I do feel there could be a link between the Julia James murder and that of Maria Rawlings.
Distance isn't so much of an issue considering that serial murderers average distance-t0-kill can range from less than a mile to over 500 miles. People are mobile and thus murderers are mobile. As America had a boom in serial murderers with the launch of highways, our own motorways, A and B roads facilitate killers further away from their immediate vicinities.
The location of both body finds are similar, though Maria Rawlings more suburban but still in green space where people walk their dogs. Both locations were metres away from an A-road (A2 in the James case, A12 in the Rawlings case). Both women lay dead in places where school-children might see them on the way home, on time for the post-school crowd.

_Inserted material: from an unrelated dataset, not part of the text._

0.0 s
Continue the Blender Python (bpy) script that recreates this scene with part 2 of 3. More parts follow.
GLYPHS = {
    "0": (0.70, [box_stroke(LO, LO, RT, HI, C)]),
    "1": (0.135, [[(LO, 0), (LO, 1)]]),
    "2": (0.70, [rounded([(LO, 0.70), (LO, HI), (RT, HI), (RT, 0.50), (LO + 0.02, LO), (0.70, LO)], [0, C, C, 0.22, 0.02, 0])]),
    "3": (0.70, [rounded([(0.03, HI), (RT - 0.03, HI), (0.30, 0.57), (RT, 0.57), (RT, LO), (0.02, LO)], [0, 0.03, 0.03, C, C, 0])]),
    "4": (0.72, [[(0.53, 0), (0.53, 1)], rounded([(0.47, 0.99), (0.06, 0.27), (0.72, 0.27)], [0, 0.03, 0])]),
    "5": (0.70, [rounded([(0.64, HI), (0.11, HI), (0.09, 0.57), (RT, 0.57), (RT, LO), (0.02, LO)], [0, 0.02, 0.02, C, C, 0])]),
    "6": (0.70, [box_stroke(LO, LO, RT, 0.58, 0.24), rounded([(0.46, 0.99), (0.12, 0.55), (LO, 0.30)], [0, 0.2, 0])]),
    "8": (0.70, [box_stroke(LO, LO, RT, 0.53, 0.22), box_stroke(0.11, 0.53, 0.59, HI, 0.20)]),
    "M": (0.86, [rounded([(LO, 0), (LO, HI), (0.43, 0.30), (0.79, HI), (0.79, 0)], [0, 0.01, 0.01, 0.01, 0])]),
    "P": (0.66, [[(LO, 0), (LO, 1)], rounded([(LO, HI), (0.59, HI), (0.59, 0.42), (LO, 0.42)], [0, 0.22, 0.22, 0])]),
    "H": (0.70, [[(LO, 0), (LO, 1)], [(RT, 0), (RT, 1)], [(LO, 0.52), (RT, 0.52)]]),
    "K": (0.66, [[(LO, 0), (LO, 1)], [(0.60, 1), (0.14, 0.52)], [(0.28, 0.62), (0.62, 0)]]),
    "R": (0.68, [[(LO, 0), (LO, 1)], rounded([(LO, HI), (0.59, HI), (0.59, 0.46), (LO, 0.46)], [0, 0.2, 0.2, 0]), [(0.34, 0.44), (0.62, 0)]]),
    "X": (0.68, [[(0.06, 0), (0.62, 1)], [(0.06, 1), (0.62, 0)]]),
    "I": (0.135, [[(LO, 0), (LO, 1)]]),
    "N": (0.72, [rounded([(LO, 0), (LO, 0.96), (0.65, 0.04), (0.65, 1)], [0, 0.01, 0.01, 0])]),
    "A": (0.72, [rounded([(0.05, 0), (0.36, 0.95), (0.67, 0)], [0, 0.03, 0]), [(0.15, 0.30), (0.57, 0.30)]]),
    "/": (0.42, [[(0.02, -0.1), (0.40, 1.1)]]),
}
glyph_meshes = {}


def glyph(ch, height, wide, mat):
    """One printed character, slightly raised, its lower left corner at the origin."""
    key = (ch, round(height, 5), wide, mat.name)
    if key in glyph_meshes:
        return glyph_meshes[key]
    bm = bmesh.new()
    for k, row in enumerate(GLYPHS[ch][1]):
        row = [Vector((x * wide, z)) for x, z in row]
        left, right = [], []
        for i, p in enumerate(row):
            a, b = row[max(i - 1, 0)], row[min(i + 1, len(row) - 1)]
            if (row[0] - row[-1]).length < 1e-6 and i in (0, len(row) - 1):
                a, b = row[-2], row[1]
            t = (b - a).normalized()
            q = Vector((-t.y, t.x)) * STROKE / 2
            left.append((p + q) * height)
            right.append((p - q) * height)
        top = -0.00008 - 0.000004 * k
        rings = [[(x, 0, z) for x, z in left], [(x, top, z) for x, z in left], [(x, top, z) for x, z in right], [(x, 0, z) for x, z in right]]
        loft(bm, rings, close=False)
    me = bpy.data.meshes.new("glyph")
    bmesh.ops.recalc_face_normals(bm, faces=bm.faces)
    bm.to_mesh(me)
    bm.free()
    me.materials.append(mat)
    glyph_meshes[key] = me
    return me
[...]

The MO of causing death seems similar; both involved blunt-force trauma, although Rawlings also suffered neck compression. We haven't had full details of how Julia James died as yet.
The profile of both victims is not dissimilar. Julia was 53 and Maria 45. They're both white British, both from home counties, and both not at work in the afternoon.
The time the women were found/murdered is also similar. James supposedly left home around 14.30 and police were called at 16.08. Rawlings was found at 14.00. This is the post-lunch/pre-evening (13.00-17.00) time of day, when not much happens except to do with schools closing for the day.
If they are related, I'd look at the similarities between the victims, and the time of day as a key signal. If linked, there's a pathological need for the killer to viciously hurt middle-aged white women and leave them broken and exposed in time for the schoolkids walking home. It's broadly about 'revenge' but only in the pathological sense, against some deep-set long-ago 'wrong', and not directly against these women.
If these two cases were linked and I were to geo-profile them together, I'd say the offender is someone who would live somewhere with a buffer from both incidents, most likely London or the part of Kent closer to London. He's mobile for work reasons connecting Essex and eastern Kent. I'd look at Dartford, Maidstone and Bromley.
But if they aren't linked, and if there aren't any more similar killings within a 15-mile radius of Snowdown, then the profile would be the original disorganised offender suffering from psychosis. It would be hard to consider any other type of killer with that kind of short range combined with the disorganised nature of the murder. He would be somewhere in the triangle between Margate-Canterbury-Dover.